If $f(x)=x^2-2|x|$, then we have to test the differentiability of $g(x)$ in the interval $[-2,3] $,where$$g(x) = \begin{cases} \min\{f(t); -2≤t≤x\}&: x \in [-2,0)\\ \max\{f(t);0≤t≤x\},&: x \in [0,3] \end{cases} $$
My solution
We can write $f(x) $ as $x^2+2x$ when $-2≤x≤0$ and $f(x)=x^2-2x$ for $ 0<x≤3$. Now by drawing graph of $f(x)$ we see that it is decreasing in $[-2,-1]$ and $[0,1]$ and is increasing in $[-1,0]$ and $[1,3]$, so
$$g(x) =
\begin{cases}
x^2+2x,&:x \in [-2,-1]\\
-1,&:x \in (-1,0]\\
0,&:x \in (0,1]\\
x^2-2x,&:x \in (1,3]
\end{cases}
$$
We now draw the graph of obtained $g(x)$ and find the points off discontinuity and indifferentiability as $0,1$ and $0,1$, respectively.

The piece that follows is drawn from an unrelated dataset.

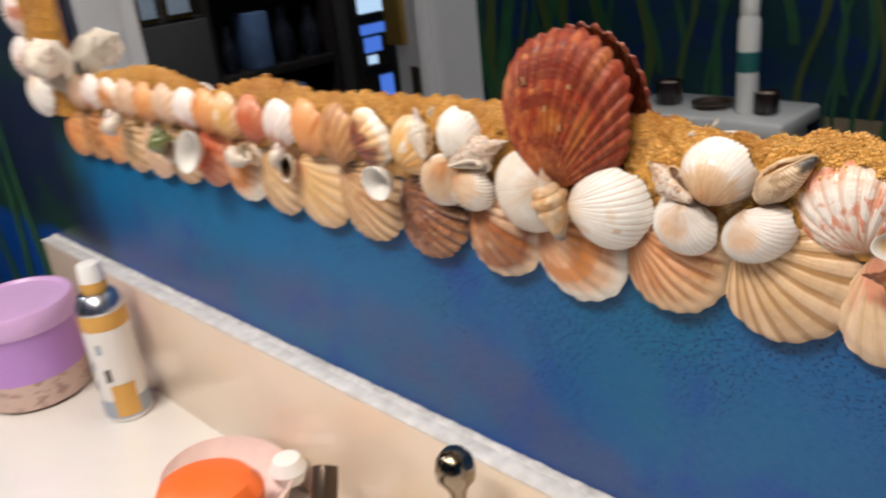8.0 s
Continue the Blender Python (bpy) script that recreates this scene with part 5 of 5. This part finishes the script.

But the answer on back of book says the $g(x)$ is discontinuous at $x=0$ only and is indifferentiable at $x=0,2$.
I explained my approach to the problem and its solution as best I could. Can anyone tell where I'm wrong? I know the mistake is somewhere in deciding the function $g(x)$ in the interval $(0,1]$, but I'm not able to figure that out .
Please help.
I got what you did between $-2$ and $0$. However $f(x)=x^2-2x$ for $x \ge 0$ has its minimum at $1$, but on that part $g$ is defined as the maximum. Over $[0,3]$ the graph of $f$ goes from $0$ down to $-1$ on $[0,1]$, then goes back up from $-1$ to $0$ on $[1,2]$. So on the interval $[0,2]$ the max is $0$, and on $[2,3]$ the max is at the right endpoint so that $g(x)=x^2-2x$ on $[2,3]$. The only continuity jump occurs at $0$ where $g$ jumps from $-1$ to $0$. It also looks like $g$ is differentiable everywhere except $0$, by comparing (values and) derivatives of the pieces at juncture points $-1,0,2.$
EDIT: Oops, at $x=2$ the derivatives don't match, since $f'(x)=2x-2$ on one side, giving $f'(2)=2\cdot 2-2=2$ which doesn't match the zero derivative of the constant to the left of 2.